Open LeanderVonSeelstrang opened 1 month ago
Effectiveness: The Social Survey measures something important that is otherwise not measured by the rules and regulations. Practicality and efficiency: In its current form, we have not been able to consistently find enough respondents to complete the questionnaires. Viewers were actively approached and could either scan a QR to the questionnaire or were handed a tablet. Compared to other tasks, the evaluation was very demanding. Fairness: By its nature, the information requested is subjective, which can lead to high interpersonal variance. The evaluation period is too long to collect feedback from enough people, but too short to evaluate the performance representatively. Non-existent ratings for some teams, despite potentially good performance, would put these teams at a disadvantage. Achieves the goal: teams will probably not invest more development time in a more likeable robot than they would already do. The maximum additional points achievable through a good performance in the questionnaire are too low for this. Apart from the scoring, there is currently no plan for further use of the collected questionnaire data.
Could we perhaps run the evaluation or social survey as a permanent task throughout the competition?
Good breakdown of the problem. Do you have a suggestion?
My thoughts:
It either needs to be changed to address the issues you raised, or removed. Given the fact that this year the net result was that it didn't effect scoring due to missing data points I would lean towards removing it unless a good alternative is suggested.
The variance between the respondents' statements is presumably reasonably small. If it is still important to include this type of information in the evaluation, the two referees could create the social score independently of each other using the questionnaire. This would make it easier to guarantee the completeness of the answers. This approach has two disadvantages: it increases the workload for the referee. It is also less representative and remains subjective; discussions with the teams are guaranteed.

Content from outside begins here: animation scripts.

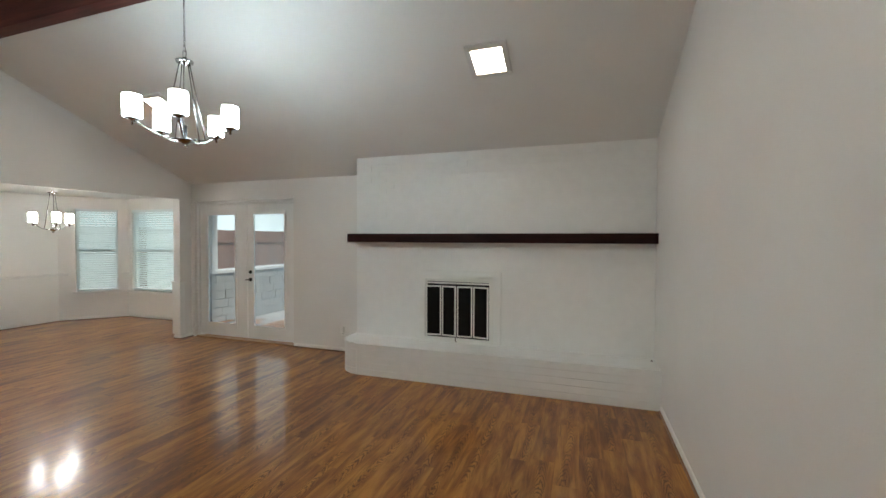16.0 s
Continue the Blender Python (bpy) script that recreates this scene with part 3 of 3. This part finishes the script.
def chandelier(at, drop, glow_mat, turn, label, arms=5, reach=0.288, wide=1.0):
    """Chandelier with upright shades. at is the bottom of its finial; drop the height of the canopy over it."""
    t = thing("chandelier", at, label, "chandelier", "")
    bm = bmesh.new()
    lathe(bm, [(0.0, 0.0), (0.012, 0.004), (0.016, 0.014), (0.010, 0.022), (0.03, 0.034), (0.052, 0.050), (0.056, 0.058), (0.03, 0.064), (0.012, 0.07), (0.012, 0.15), (0.0, 0.152)])
    part("hub", bm, NICKEL, t, "turned nickel hub", True)
    bm = bmesh.new()
    z = 0.575
    lathe(bm, [(0.0, z - 0.02), (0.012, z - 0.018), (0.02, z - 0.008), (0.052, z - 0.004), (0.054, z + 0.008), (0.02, z + 0.012), (0.012, z + 0.03), (0.0, z + 0.032)])
    part("collar", bm, NICKEL, t, "round nickel collar", True)
    bm = bmesh.new()
    tube(bm, [(-0.014, 0, z + 0.025), (-0.014, 0, z + 0.075), (0.014, 0, z + 0.075), (0.014, 0, z + 0.025)], 0.0035, 8)
    part("loop", bm, NICKEL, t)
    n = max(2, int((drop - z - 0.11) / 0.03))
    bm = bmesh.new()
    for i in range(n):
        zz = z + 0.075 + (drop - 0.02 - z - 0.075) * (i + 0.5) / n
        hh = (drop - 0.02 - z - 0.075) / n * 0.68
        u = (0.007, 0) if i % 2 else (0, 0.007)
        tube(bm, [(u[0] * c, u[1] * c, zz + hh * s) for c, s in ((1, -0.6), (1, 0.6), (0, 1), (-1, 0.6), (-1, -0.6), (0, -1), (1, -0.6))], 0.0014, 5)
    tube(bm, [(0.004, 0.002, z + 0.07), (-0.004, 0.003, z + 0.2), (0.002, -0.003, drop - 0.02)], 0.0022, 6)
    part("chain", bm, NICKEL, t, "fine nickel chain with its cord", True)
    bm = bmesh.new()
    lathe(bm, [(0.0, drop - 0.045), (0.014, drop - 0.042), (0.03, drop - 0.03), (0.062, drop - 0.022), (0.067, drop - 0.006), (0.067, drop), (0.0, drop)])
    part("canopy", bm, NICKEL, t, "round nickel ceiling canopy", True)
    e = reach / 0.288
    for i in range(arms):
        a = radians(turn + 360 / arms * i)
        ca, sa = math.cos(a), math.sin(a)
        bm = bmesh.new()
        pts = [(0.04, 0.055), (0.09, 0.052), (0.14, 0.058), (0.19, 0.078), (0.23, 0.105), (0.262, 0.122), (0.288, 0.124)]
        tube(bm, [(r * e * ca, r * e * sa, zz) for r, zz in pts], 0.0062, 8)
        arm = part("arm", bm, NICKEL, t, "curved nickel arm", True)
        bm = bmesh.new()
        tube(bm, [(0.03 * ca, 0.03 * sa, z - 0.004), (0.125 * e * ca, 0.125 * e * sa, 0.06)], 0.0042, 6)
        part("rod", bm, NICKEL, t, "thin nickel rod", True)
        bm = bmesh.new()
        lathe(bm, [(0.0, 0.098), (0.008, 0.1), (0.009, 0.125), (0.014, 0.13), (0.034, 0.137), (0.04, 0.146), (0.0, 0.148)], (reach * ca, reach * sa, 0), 16)
        part("cup", bm, NICKEL, t, "nickel shade cup", True)
        bm = bmesh.new()
        lathe(bm, [(r * wide, zz) for r, zz in ((0.0, 0.149), (0.052, 0.149), (0.0565, 0.152), (0.057, 0.158), (0.057, 0.284), (0.0555, 0.287), (0.052, 0.285), (0.049, 0.17), (0.0, 0.168))], (reach * ca, reach * sa, 0), 24)
        part("shade", bm, glow_mat, t, "glowing opal glass cylinder shade", True)
    return t


chandelier((-2.245, 5.335, 2.163), 1.095, SHADE_LIT, -46, "five-light brushed nickel chandelier with glowing opal shades under the beam", wide=0.93)
chandelier((-6.9, 7.05, 1.62), DINE_Z - 1.62 - 0.001, DINING_LIT, 221, "small three-light brushed nickel chandelier with glowing shades in the dining nook", 3, 0.225, 0.82)

# hall and passage globes, unseen above and behind the walk
def globe(x, y, z, m, label):
    t = thing("ceiling_light", (x, y, z), label, "ceiling light")
    bm = bmesh.new()
    lathe(bm, [(0, -0.02), (0.09, -0.02), (0.095, -0.001), (0, -0.001)])
    part("base", bm, TRIM, t, "", True)
    bm = bmesh.new()
    lathe(bm, [(0, -0.12), (0.06, -0.112), (0.11, -0.085), (0.135, -0.045), (0.13, -0.021), (0, -0.021)])
    part("bowl", bm, m, t, "glowing opal glass bowl", True)


# hall globe is an added fill lamp for the hall walls
globe(0.35, 1.0, HALL_Z, HALL_FILL, "unseen round opal glass ceiling light, added as fill for the hall")
globe(-4.9, 1.5, HALL_Z, PASSAGE_LIT, "round opal glass ceiling light of the passage, switched on")

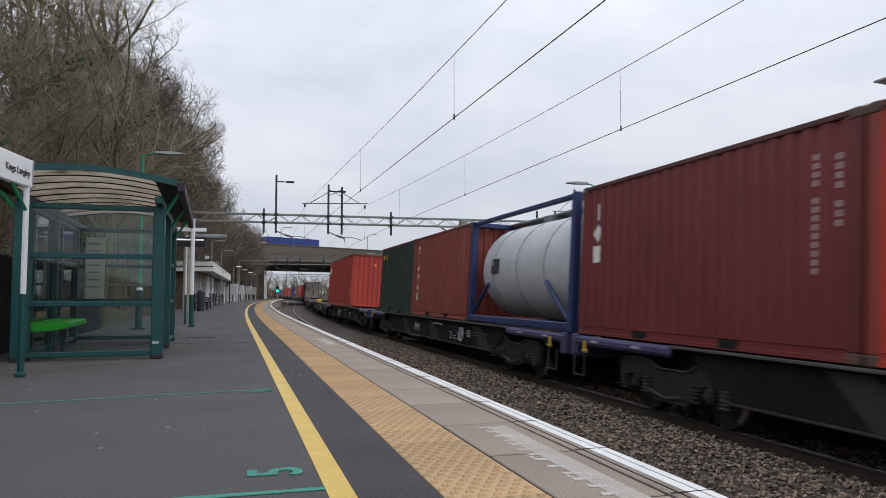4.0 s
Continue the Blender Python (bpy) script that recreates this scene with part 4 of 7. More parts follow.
    k(563.4, 40, True, C_DECK, "ochre_yellow_steel", "ochre-yellow container with black lettering", False, [("logo", lambda L, H: stacked_emblem(L, 0.6, 2.2, 1.0, 1.6), MARK_BLACK)])
    k(576.0, 40, False, C_DECK, "blue_steel", "dark blue container with white marks", False, [("logo", lambda L, H: word_bars(L, 1.0, -1.6, 1.2, 1.7, 3, kinds=("oval", "pair", "stack")), MARK_WHITE)])
    k(588.5, 40, True, C_DECK, "maroon_steel", "maroon container near the end of the train", False, [])
    k(601.0, 20, False, C_DECK, "brown_red_steel", "brown-red container at the end of the train", False, [])


def tri_end(x, z):
    def f(L, H):
        y = -(L / 2 - 0.02) - 0.004
        return Shape().add([(x - 0.1, y, z), (x + 0.1, y, z), (x, y, z + 0.17)], [(0, 1, 2)])
    return f




def diamond_row(L):
    s = Shape()
    y = -(L / 2 - 0.02) - 0.004
    for x in (-0.72, -0.2, 0.3):
        s.add([(x - 0.13, y, 1.05), (x, y, 0.86), (x + 0.13, y, 1.05), (x, y, 1.24)], [(0, 1, 2, 3)])
    x = -(HALF - 0.012) - 0.004
    s.add([(x, -L / 2 + 0.72, 0.75), (x, -L / 2 + 0.85, 0.58), (x, -L / 2 + 0.98, 0.75), (x, -L / 2 + 0.85, 0.92)], [(0, 1, 2, 3)])
    return s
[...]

In order to create relevance, the points would have to be increased. Regardless of this, point farming can be counteracted simply by cleverly rebalancing the other scores. It is easy to farm points there -> it must be less relevant in the overall context, but must be relevant within the task. In concrete terms, this probably means that, among other things, manipulation in other tasks must yield proportionally more points.
I think the combination “the referees carry out the survey + the result is more relevant within the task” could work. However, since I also think that the workload for the referees should not be increased any further and the discussions would be exhausting, I would also tend to remove it.
Hello,
another major problem is the task design itself. The tasks are designed to be executed autonomously by the robot and, furthermore, asking for help is penalized (Deus ex Machina). EC is working on a new HRI-based task where some social statistics might be included in the scoring sheet, but I need to review it.
That sounds like the best solution. To just move it into a task which is designed for it. The way it is implemented now the idea is nice but it is too much of an overhead.
At the restaurant task, robots were rated by viewers according to their social appeal.
Volunteers approached viewers and asked them to complete the online survey. Surveys were submitted, but not for every team. Ultimately, the points from the social survey were not included in the final score due to too many missing data points.
Do we want to continue conducting social surveys in the future?